Summer is almost here and already it is hotter than nine kinds of hell. So naturally there are folks going out in this heat to play golf.
Some years ago, I put this question to a man I was interviewing, a man whose long career in business and civic life can only be described as exemplary.
As we reflected on all that he had accomplished, I asked: “Is there anything you would have done differently.”
He paused, smiled and replied: “I would have played more golf.”
That was when I asked “Why?”
And he told me.
His life had been guided by the principle that whatever you do should be done well. He was not as good at golf as he felt he should be, therefore he should have played more and gotten better.
“But why,” I pressed on, “play it in the first place?”
Well, he continued, he belonged to a country club and he figured that if his dues included use of the golf course, he should use it.
But more importantly, he found golf to be a means of measuring the people he played with, people with whom he was associated in his company and his community. “You can learn a lot about people,” he told me, “out there on the links.”
Over the years I have pondered this occasionally, usually when I see someone driving around with an expensive bag full of expensive clubs in the back of an expensive SUV (golf and big cars seem to go together).
I pondered it a while back when my son borrowed some clubs and played in a fraternity sponsored charity golf tournament. Having been told by golfers that golf was “addictive,” I was concerned that the boy might be bitten by the bug. He wasn’t. The experience seemed to convince him that golf, as Mark Twain so famously put it, is “a good walk spoiled.”
I shouldn’t have worried, for men in my family have a history of trying golf and quitting golf, with little lingering damage to mind or body.
Shortly after my father was elected to public office, some guys in the court house invited him to join them for 18 holes. He did, found it boring, and handed his odd assortment of hand-me-down-clubs over to me.
At the same time, he handed me over to the foursome he had just reduced to three.

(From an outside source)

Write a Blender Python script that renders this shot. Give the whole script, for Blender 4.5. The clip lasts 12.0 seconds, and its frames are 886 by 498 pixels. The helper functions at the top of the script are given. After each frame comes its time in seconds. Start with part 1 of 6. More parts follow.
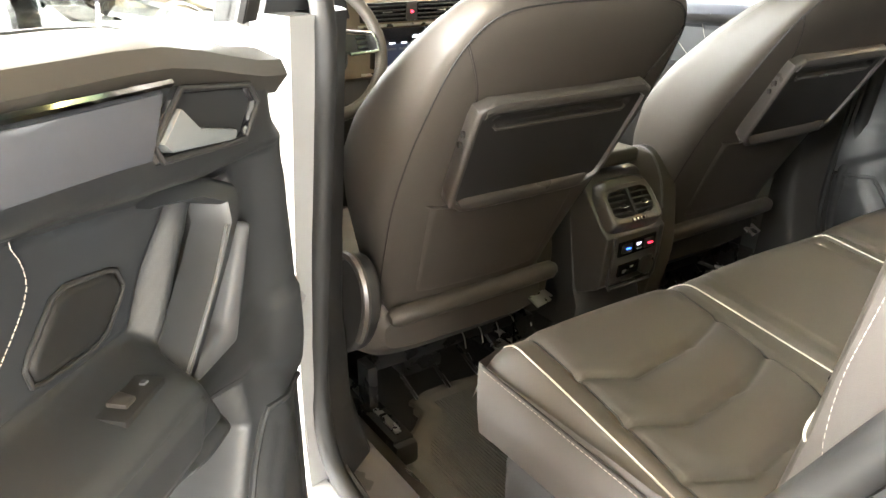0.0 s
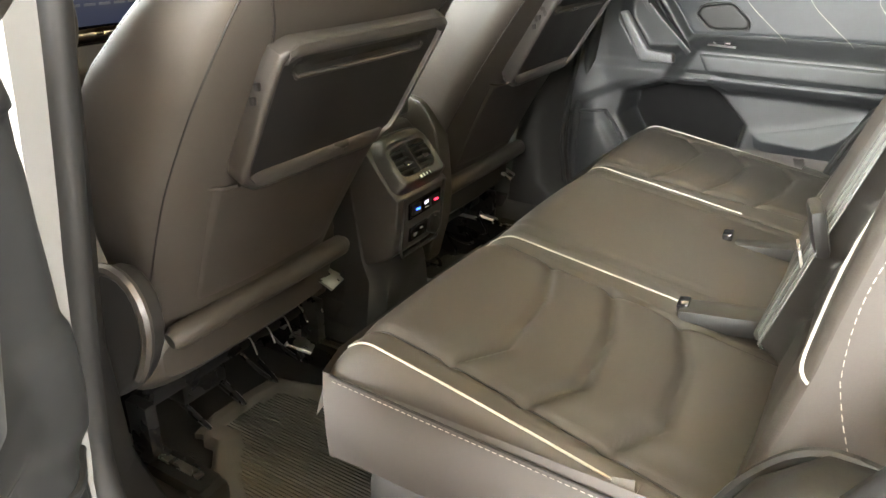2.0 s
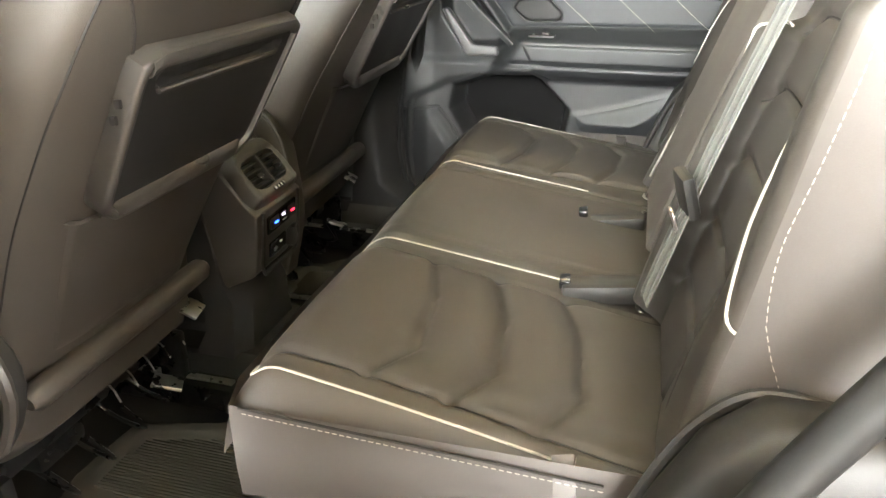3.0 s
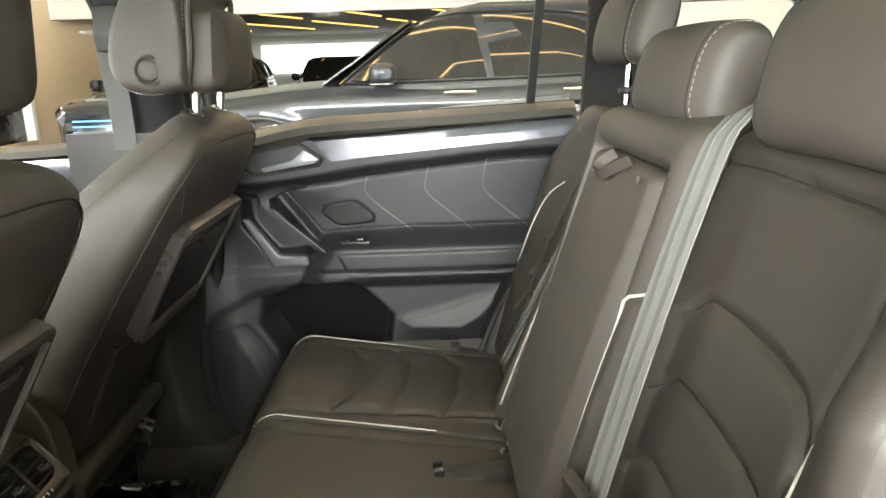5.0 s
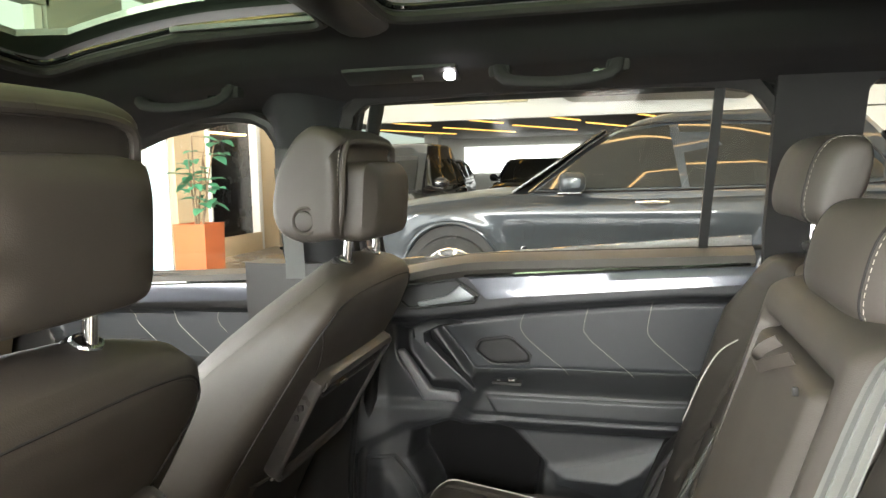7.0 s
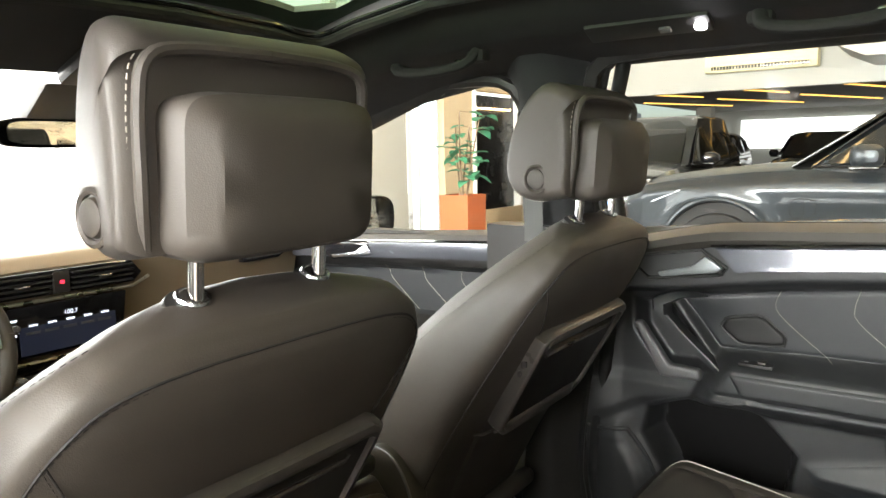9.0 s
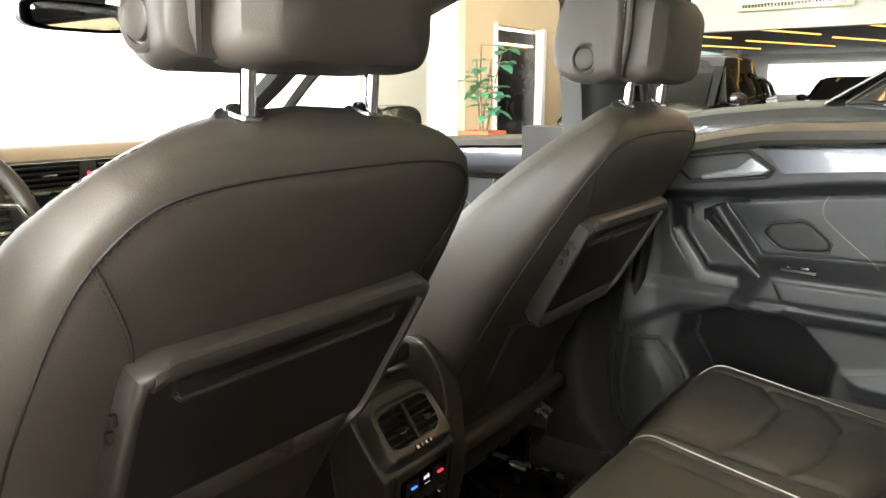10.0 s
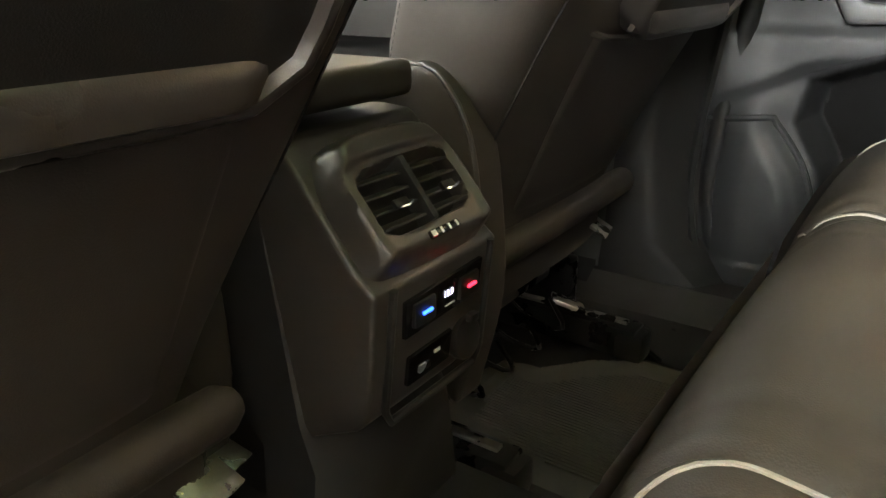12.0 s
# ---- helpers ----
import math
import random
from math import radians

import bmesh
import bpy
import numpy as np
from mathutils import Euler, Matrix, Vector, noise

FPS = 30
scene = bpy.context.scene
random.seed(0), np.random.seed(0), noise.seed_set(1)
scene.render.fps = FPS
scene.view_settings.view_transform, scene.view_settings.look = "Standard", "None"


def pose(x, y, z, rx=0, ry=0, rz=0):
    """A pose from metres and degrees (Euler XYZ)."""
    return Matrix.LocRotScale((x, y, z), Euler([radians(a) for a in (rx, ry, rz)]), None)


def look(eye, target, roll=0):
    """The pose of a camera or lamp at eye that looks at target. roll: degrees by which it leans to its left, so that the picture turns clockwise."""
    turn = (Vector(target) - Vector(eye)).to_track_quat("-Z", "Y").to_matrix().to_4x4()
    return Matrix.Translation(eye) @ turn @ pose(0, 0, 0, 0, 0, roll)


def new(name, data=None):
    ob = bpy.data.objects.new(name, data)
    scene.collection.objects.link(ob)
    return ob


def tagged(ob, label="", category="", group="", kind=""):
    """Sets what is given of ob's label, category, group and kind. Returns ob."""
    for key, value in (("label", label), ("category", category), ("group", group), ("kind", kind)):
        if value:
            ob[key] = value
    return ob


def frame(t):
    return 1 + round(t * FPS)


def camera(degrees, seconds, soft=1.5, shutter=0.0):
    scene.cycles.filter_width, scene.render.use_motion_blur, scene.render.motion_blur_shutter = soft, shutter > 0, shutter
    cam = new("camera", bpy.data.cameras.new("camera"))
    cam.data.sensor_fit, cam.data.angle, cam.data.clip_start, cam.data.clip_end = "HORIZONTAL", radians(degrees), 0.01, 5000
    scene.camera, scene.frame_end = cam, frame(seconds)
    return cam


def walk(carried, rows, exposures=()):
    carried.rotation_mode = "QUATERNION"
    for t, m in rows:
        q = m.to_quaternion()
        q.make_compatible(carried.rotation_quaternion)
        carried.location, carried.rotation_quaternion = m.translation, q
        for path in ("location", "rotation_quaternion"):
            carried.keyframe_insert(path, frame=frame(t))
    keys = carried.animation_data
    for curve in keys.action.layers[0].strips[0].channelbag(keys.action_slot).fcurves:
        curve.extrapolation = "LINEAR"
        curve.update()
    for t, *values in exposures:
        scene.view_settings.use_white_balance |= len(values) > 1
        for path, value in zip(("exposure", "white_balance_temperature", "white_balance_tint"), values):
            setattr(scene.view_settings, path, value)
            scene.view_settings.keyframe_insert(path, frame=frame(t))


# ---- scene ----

So, it followed that during the summer between my junior and senior years in high school, my weekends were frequently interrupted when I was called upon to join the group.
And what a group it was.
In addition to me, there was a Japanese-American Methodist minister, an 80-plus year-old dentist who had to retire when he “got the shakes” (probably the early stages of Parkinson’s Disease), and my one-armed uncle (no lie, lost it in an auto accident).
It did not take me long to realize that they played together because no one else would play with them.
Golfers frequently use expletives to describe their feelings over a putt missed or a drive gone awry. A minister in the foursome tends to inhibit this important aspect of the game. Moreover, golfers like to gamble – dime a hole back then, much more now – and you know how ministers are about gambling.
The only thing that you fear more than a dentist with the shakes is a golfer with the shakes. No telling where the ball will go, if he hits it at all.
As for my one-armed uncle, watching him made it impossible to concentrate on anything else, and in golf concentration is essential. Advantage uncle.
So we teed up and began.
The Japanese-American minister bet along with the rest of us and his presence did not inhibit my uncle’s vocal explosions.
The shaking dentist was a wonder to behold, for though the club trembled as he prepared to swing, when it came down the shaking stopped and the ball flew straight and true, never far but always down the middle of the fairway. And once on the green, he took control of the putter and won his share of holes.
As for my uncle, in addition to turning the air blue with his cussing, he showed us that he was as good with one arm and the rest of us were with two – maybe better.
That summer I discovered that not all ministers were bent on making sure we lived up to some scriptural code of conduct and or chiding us if we didn’t.
I saw how will power can overcome a debilitating disease, at least for a little while.
I came to understand that a disability didn’t always disable someone.
I picked up some new cuss words.
Though I did not stick with golf, that summer I found out that yes, you can learn a lot about people out there on the links.